66. Musa* (AAB Group) MUSACEAE
"Pacific plantain"
syns. Musa x paradisiaca L. ssp. paradisiaca; M. paradisiaca L.; M. sapientum
ssp. paradisiaca Baker

Probably indigenous to tropical Asia; an aboriginal introduction into most of Melanesia and Polynesia; a recent introduction into Kiribati. Clump- or standforming, giant perennial herb, up to 5 m tall, with green, often red or purple-browntinged pseudostems (trunks) composed of leaf sheaths; broad-bladed, broadly feather-shaped, bright to dark green, spirally arranged leaves; and a curved, hanging inflorescence turning into compact bunch of large, cylindrical or slightly 4angled, blunt fruit with thin yellow skin (green when immature) and soft, pinkish yellow flesh. Common to abundant in rural garden areas as an intercrop and in home and urban gardens; common to occasional in banana patches near agricultural areas or villages. A major intercrop in many areas, such as Fiji and Tonga, and a traditional intercrop in yam gardens in Tonga; pseudostems used medicinally, to wrap or parcel food, and for small dishes or food platters at feasts; leaves used to parcel food and for covering earthen ovens; green fruit cooked as one of the most important staples in areas of Melanesia and western Polynesia; ripe fruit cooked or eaten raw in desserts, often with coconut milk; an important cash crop sold at urban produce markets and occasionally exported overseas from Tonga.

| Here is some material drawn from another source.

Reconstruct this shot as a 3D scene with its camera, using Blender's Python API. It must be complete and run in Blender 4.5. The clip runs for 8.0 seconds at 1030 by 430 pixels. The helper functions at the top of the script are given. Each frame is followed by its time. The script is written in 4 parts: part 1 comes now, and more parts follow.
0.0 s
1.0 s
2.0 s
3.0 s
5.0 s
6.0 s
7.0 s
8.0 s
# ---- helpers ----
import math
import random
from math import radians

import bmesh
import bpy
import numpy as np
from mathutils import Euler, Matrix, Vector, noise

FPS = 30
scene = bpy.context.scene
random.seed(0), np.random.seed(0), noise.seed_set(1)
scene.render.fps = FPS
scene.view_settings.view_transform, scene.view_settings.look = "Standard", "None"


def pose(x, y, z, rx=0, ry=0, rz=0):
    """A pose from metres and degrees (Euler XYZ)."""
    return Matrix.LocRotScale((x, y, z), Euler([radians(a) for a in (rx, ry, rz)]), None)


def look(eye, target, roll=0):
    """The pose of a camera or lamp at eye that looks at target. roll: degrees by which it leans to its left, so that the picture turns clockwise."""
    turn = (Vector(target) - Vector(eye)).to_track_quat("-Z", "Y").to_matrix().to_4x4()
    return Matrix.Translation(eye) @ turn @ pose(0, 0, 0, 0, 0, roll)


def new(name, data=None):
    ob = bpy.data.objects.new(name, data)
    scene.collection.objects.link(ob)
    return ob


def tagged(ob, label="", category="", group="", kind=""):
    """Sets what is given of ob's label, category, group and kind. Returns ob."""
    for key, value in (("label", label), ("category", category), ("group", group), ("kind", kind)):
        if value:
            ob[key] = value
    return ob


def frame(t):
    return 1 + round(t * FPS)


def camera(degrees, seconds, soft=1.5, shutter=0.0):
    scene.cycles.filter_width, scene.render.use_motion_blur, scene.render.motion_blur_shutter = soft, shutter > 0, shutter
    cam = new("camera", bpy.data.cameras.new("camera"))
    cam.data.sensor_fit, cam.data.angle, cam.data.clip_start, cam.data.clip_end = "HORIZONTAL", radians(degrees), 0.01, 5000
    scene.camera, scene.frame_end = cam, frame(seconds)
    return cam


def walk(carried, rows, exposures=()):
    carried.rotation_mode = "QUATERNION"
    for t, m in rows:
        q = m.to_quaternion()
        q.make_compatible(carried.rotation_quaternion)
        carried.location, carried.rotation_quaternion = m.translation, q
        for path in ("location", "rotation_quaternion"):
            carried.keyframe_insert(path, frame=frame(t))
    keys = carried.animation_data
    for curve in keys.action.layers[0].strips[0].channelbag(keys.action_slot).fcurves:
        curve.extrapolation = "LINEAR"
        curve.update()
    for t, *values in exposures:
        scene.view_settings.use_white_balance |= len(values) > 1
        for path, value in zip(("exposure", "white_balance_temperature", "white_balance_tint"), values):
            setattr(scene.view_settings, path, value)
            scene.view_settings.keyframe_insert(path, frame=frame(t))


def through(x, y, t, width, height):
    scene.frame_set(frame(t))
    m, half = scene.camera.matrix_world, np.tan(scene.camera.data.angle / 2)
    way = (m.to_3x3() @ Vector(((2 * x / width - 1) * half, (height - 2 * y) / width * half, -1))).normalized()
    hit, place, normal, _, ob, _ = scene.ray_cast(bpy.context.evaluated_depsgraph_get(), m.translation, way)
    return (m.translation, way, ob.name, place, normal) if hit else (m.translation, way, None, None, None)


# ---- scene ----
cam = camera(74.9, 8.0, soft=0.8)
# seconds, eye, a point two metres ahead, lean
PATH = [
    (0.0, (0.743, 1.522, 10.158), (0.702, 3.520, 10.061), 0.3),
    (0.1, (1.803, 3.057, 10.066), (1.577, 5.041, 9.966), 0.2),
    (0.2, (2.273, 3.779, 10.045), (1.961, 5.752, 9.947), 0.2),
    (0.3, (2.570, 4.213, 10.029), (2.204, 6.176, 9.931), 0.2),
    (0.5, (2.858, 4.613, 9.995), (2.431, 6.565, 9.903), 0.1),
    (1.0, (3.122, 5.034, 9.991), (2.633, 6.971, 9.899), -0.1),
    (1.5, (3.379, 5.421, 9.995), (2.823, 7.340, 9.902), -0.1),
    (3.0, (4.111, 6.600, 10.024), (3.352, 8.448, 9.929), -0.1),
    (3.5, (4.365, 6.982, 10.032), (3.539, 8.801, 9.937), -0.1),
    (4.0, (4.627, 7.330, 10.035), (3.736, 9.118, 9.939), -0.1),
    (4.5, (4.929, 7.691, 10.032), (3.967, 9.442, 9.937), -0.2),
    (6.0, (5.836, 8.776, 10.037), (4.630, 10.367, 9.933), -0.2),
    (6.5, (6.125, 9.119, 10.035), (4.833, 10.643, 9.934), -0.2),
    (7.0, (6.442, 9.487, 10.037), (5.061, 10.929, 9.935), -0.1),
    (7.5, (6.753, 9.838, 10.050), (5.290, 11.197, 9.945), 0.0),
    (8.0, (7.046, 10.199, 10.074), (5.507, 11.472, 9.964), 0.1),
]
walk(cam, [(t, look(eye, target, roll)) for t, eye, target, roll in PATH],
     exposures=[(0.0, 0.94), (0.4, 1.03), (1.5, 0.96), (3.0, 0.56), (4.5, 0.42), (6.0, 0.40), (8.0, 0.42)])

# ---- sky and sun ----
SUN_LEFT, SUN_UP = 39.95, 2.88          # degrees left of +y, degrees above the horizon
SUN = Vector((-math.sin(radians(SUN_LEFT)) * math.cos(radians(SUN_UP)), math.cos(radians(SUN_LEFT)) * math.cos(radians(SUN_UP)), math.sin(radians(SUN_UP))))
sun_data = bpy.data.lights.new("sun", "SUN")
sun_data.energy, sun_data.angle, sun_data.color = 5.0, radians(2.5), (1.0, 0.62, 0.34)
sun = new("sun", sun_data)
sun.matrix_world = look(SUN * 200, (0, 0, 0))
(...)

67. Musa* (ABB Group) Simmonds MUSACEAE
"cooking banana," "plantain," "bluggoe," "blue Java," "ash plantain"
syns. Musa x paradisiaca L. var. hors. "Bluggoe" (M. acuminata Colla x M. balbisiana Colla)

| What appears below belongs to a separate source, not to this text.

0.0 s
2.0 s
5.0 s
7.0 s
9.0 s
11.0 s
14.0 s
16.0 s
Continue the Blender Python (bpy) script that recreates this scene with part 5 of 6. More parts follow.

Indigenous to tropical Asia; an aboriginal introduction into most areas of Melanesia, Polynesia, and Micronesia. Clump- or stand-forming, giant perennial herb, up to 6 m tall, with pale green pseudostems (trunks) composed of leaf sheaths; pale green leaves; and a curved, hanging inflorescence bearing large bunches of light green to blue-gray-green, waxy, thick-skinned, angular fruit with a tapering, blunt tip. Common to occasional in rural garden areas as an intercrop and occasional in home gardens; common in border plantings or along paths and roads on individual agri cultural holdings; a vigorous, easy-to-grow clone that seems to grow well in drought prone areas such as the islands off the west coast of Viti Levu, Fiji, and on some atolls. Important traditional supplementary staple in many areas of the Pacific; pseudostems used medicinally, to wrap or parcel food, and for small dishes or food platters at feasts; leaves are among the most favoured for parcelling food and for covering earthen ovens, green fruit cooked as one of the most important staples in areas of Melanesia and western Polynesia; ripe fruit cooked or eaten raw in desserts, often with coconut milk and a favoured fruit and ingredient in traditional puddings (fekei) in Rotuma; a minor cash crop (fruit, pseudostem, and young leaves) sold at urban produce markets.